While I was otherwise occupied, my friends had to gone to a nearby McDonald’s for lunch (the second McDonald’s visit of our trip, actually. But again, don’t worry, Mazie T abstained). Out of people to call and realizing that we needed to get a move on if we wanted to see anything more of Bratislava aside from a souvenir shop, an ATM, and a McDonald’s, I walked their way and caught them up on the debit card situation. When I told them that the saddest part was not being able to buy my souvenir, my friend Gracie pulled out a 20 Euro bill and handed it to me. Slightly annoyed that I didn’t ask earlier but mostly grateful and excited, I ran back over to the store and located the shelf of glimmering, perfect souvenirs. “Shoot”, I thought to myself. I was 4 Euro short of being able to buy the larger version, but thankfully they had two of the smaller version left. Just to memorialize what could’ve been, I picked up the prettiest larger one and took a picture. I think the universe is telling me to stop hesitating or something, because as I went to set it back on the shelf, this lady- the only other person in the entire store- walks up behind me and snatches both of the smaller version off the shelf.
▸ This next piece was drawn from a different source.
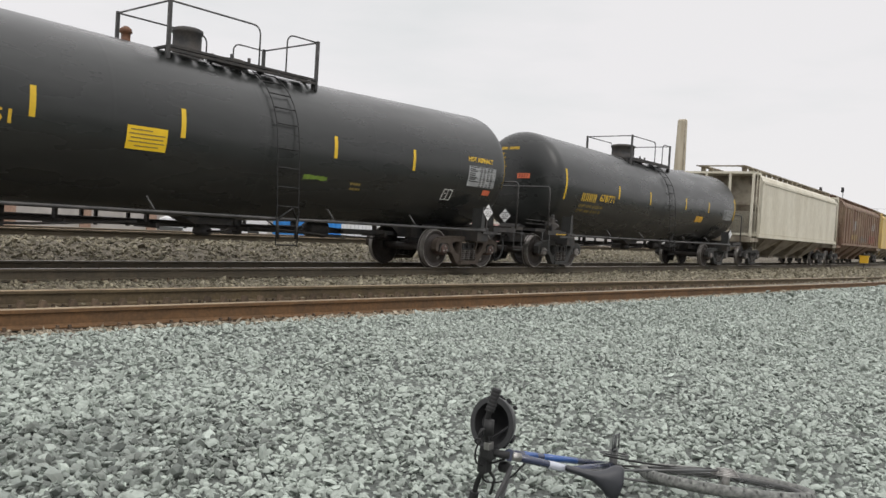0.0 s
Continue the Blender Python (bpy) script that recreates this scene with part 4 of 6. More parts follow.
decal("reflective_strip", C5, M["yellow"], 6.98, 7.06, -16.8, 19.3)
mark(C5, "yletter", -5.78, -4.86, -13.6, -5.4)
words(C5, "yletter", "678776", -4.7, -3.77, -13.3, -4.4, "car_number")
words(C5, "dimyellow", "THE TANK CAR PEOPLE", -5.76, -4.82, -19.9, -17.3, "painted_slogan")
load_lines(C5, "dimyellow", -5.77, -4.22, -34.4, -24.5)
label_plate(C5, "orangetape", 2.45, 3.14, -30.5, -19.6, "dimyellow")
small_rows(C5, "dimyellow", -2.03, -1.91, -37.9, -24.6, 4)
decal("lime_sticker", C5, M["lime"], 0.59, 1.16, -30.1, -27.6, ragged=0.02)
data_panel(C5, 5.65, 6.65, -13.9, 3.5)
frame_sign(C5, 4.86, 5.23, -31.6, -20.0, "white")
small_rows(C5, "dimwhite", 4.34, 4.51, -30.1, -19.9)
decal("red_panel", C5, M["dimred"], 5.67, 5.97, -28.6, -24.1)
TANK.update(DIMS[C6])
decal("reflective_strip", C6, M["yellow"], -6.82, -6.74, -15.2, 21.5)
decal("reflective_strip", C6, M["yellow"], -3.63, -3.55, -7.7, 8.9)
decal("reflective_strip", C6, M["yellow"], -1.46, -1.38, -8.5, 9.5)
decal("reflective_strip", C6, M["yellow"], 1.62, 1.71, -8.4, 8.4)
decal("reflective_strip", C6, M["yellow"], 3.74, 3.82, -9.5, 8.5)
decal("reflective_strip", C6, M["yellow"], 6.84, 6.92, -14.9, 20.3)
mark(C6, "yletter", -5.79, -4.84, -13.0, -5.5)
words(C6, "yletter", "671264", -4.69, -3.77, -13.1, -5.3, "car_number")
words(C6, "dimyellow", "THE TANK CAR PEOPLE", -5.78, -4.8, -19.9, -17.1, "painted_slogan")
load_lines(C6, "dimyellow", -5.75, -4.25, -34.1, -25.3)
label_plate(C6, "labelyellow", -2.3, -1.65, -19.9, -5.2, "dimyellow")
decal("lime_sticker", C6, M["lime"], 1.11, 1.68, -29.2, -26.0, ragged=0.02)
small_rows(C6, "dimyellow", 1.97, 2.36, -35.0, -25.0, 3)
frame_sign(C6, 4.93, 5.28, -30.5, -19.0, "white")
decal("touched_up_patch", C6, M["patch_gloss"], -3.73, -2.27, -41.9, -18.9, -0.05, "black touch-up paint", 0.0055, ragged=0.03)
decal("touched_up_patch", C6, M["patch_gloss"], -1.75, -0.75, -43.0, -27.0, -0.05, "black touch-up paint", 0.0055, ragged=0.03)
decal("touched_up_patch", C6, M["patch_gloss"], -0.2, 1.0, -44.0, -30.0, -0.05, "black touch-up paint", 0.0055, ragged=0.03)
words(C6, "yletter", "HOT", 5.53, 5.73, 8.2, 11.7)
words(C6, "yletter", "ASPHALT", 5.84, 6.48, 7.5, 12.3)
data_panel(C6, 5.55, 6.57, -16.0, 2.4)
decal("number_panel", C6, M["orange"], 6.16, 6.52, -23.7, -18.3, 0, "small orange panel")
words(C6, "darktext", "3257", 6.21, 6.47, -23.1, -18.9)
TANK.update(DIMS[C7])
decal("reflective_strip", C7, M["yellow"], -6.67, -6.59, -18.9, 17.2)
decal("reflective_strip", C7, M["yellow"], -3.45, -3.37, -8.9, 8.2)
decal("reflective_strip", C7, M["yellow"], -1.21, -1.13, -10.2, 7.5)
decal("reflective_strip", C7, M["yellow"], 1.72, 1.80, -9.3, 7.5)
decal("reflective_strip", C7, M["yellow"], 3.85, 3.94, -10.0, 6.6)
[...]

She buys them both on the spot. Of course she’s the kind of lady to carry a bunch of cash around.
I could’ve screamed. Instead I asked the checkout lady if they have any more of the smaller version. She said no. I was about to ask if they had any damaged or unlucky ones that she’d be willing to sell to me for a discount, but she wasn’t done talking: “Oh, but you could check out our other store just down the block- they have a larger selection. It’s straight down the block, around the corner and to the right! Less than a two minute walk!”. I almost didn’t want to ask because I was afraid the answer would kill me, but the question came tumbling out my mouth, probably a bit more accusatory than I wad intending: “And, by chance, do they take credit card there?”.
I don’t think I need to tell you what her response was. The important thing is that I was able to buy my souvenir- and the size and color I wanted at that!- and thanks to my dad, a new debit card is on the way. I can’t wait to be reunited with my sea turtles again!